— start of Data shown —
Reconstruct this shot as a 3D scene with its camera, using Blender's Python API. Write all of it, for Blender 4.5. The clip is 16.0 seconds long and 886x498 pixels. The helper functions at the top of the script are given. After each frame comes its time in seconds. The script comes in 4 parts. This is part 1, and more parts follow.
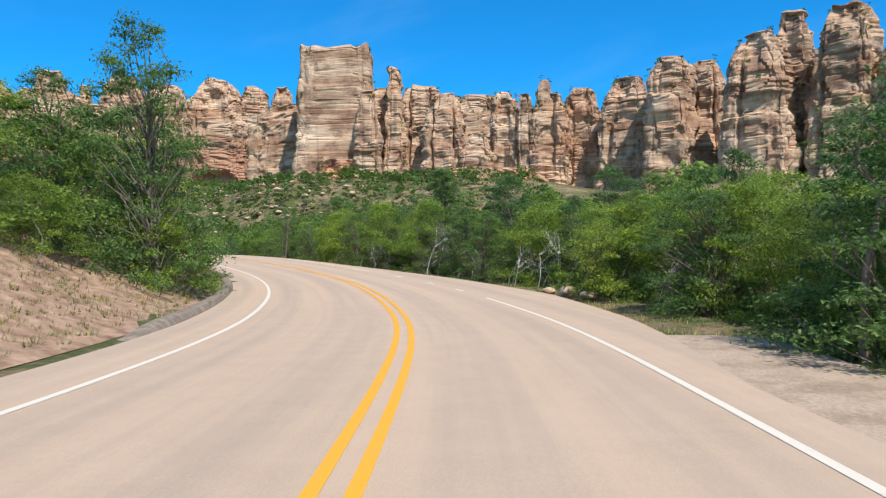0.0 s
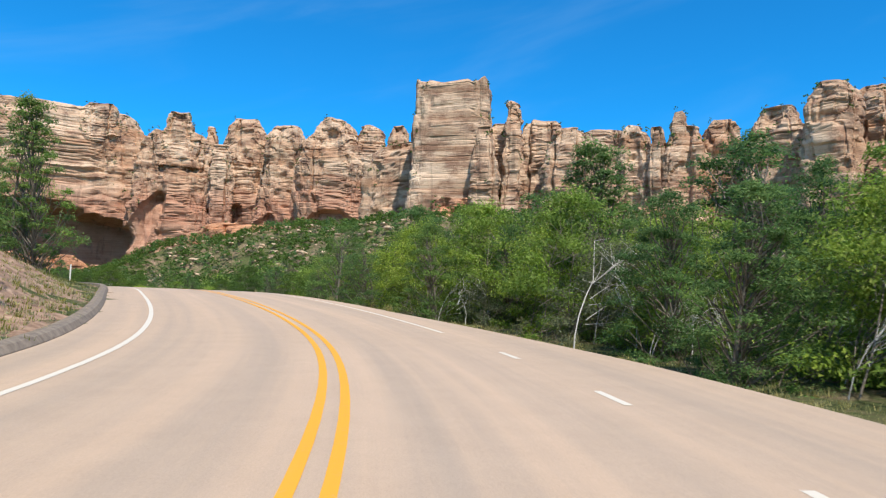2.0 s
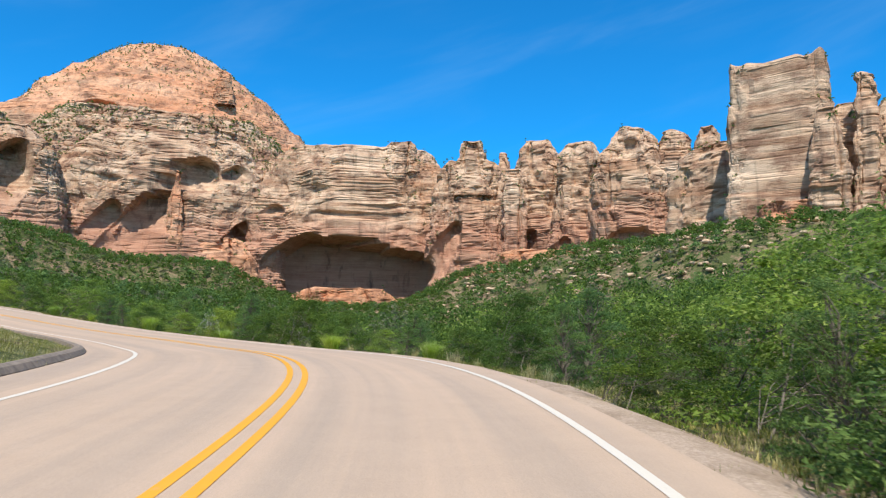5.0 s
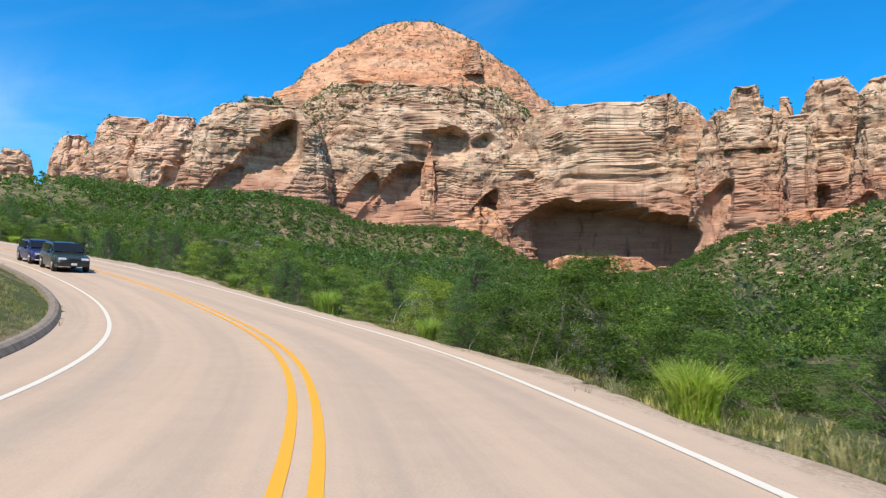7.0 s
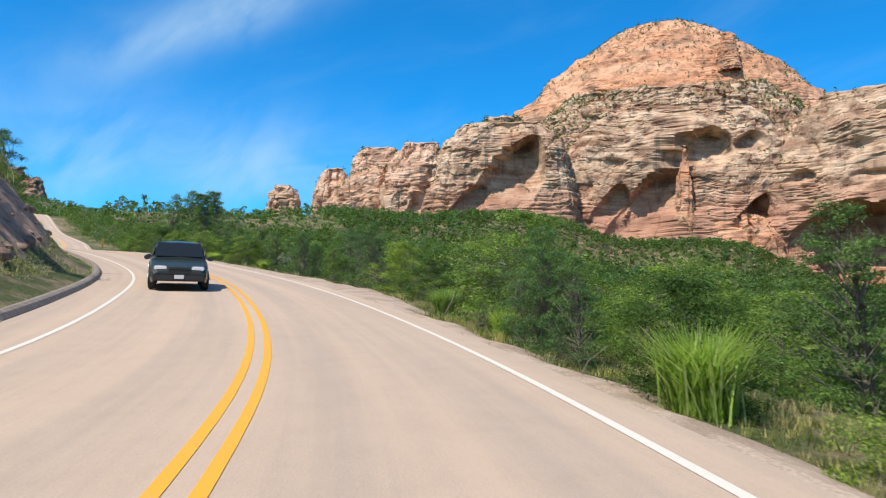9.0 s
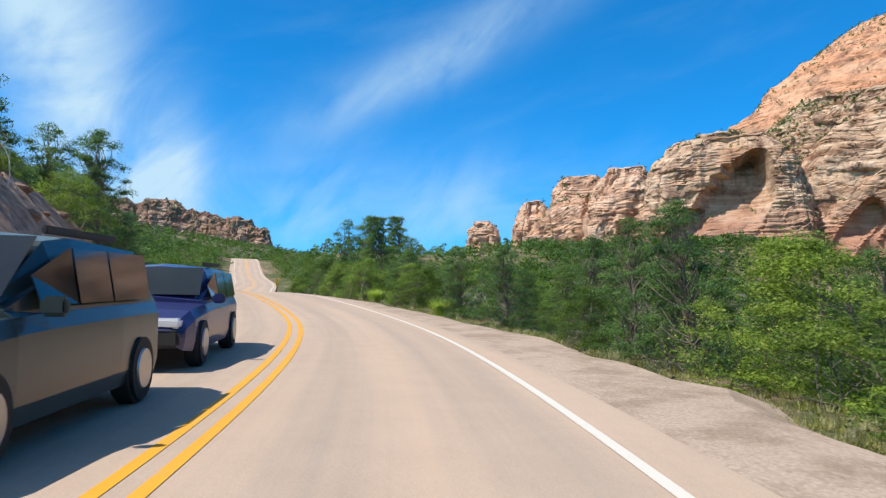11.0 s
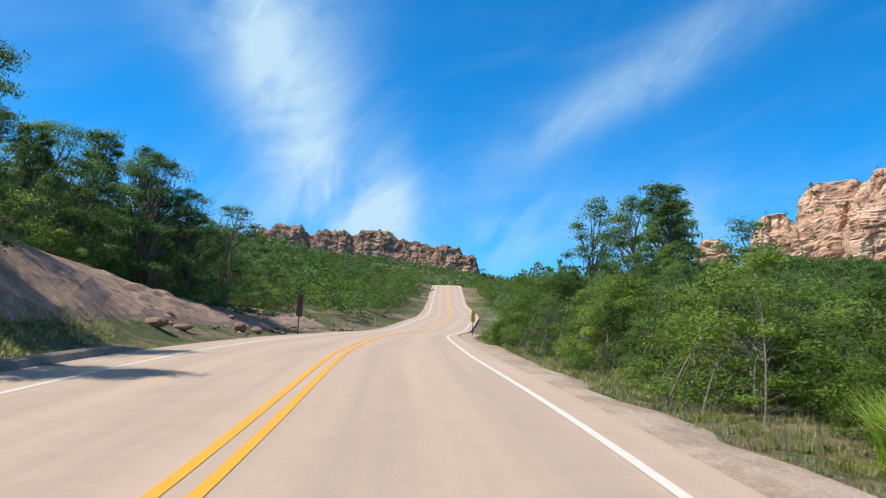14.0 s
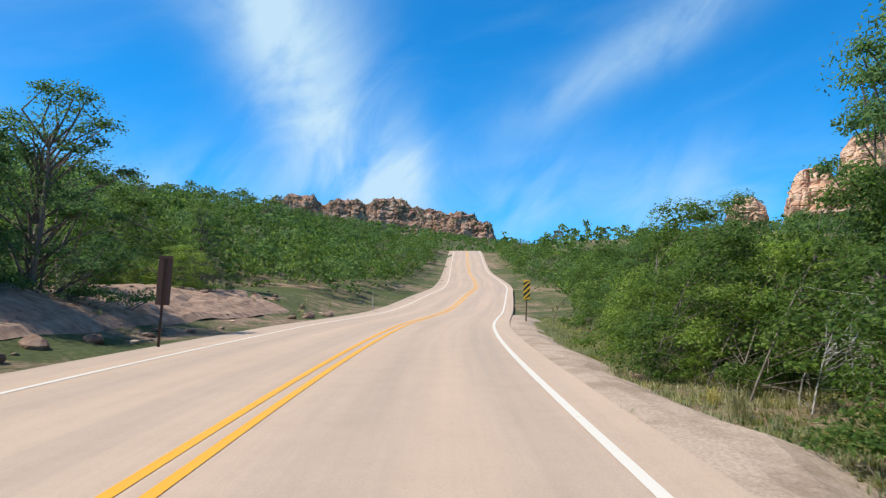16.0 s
— end of Data shown —
* Exercise objective *
Leaving the pictures aside, transcribe the entire listing exactly.

* Answer in full *
Reconstruct this shot as a 3D scene with its camera, using Blender's Python API. Write all of it, for Blender 4.5. The clip is 16.0 seconds long and 886x498 pixels. The helper functions at the top of the script are given. After each frame comes its time in seconds. The script comes in 4 parts. This is part 1, and more parts follow.
0.0 s
2.0 s
5.0 s
7.0 s
9.0 s
11.0 s
14.0 s
16.0 s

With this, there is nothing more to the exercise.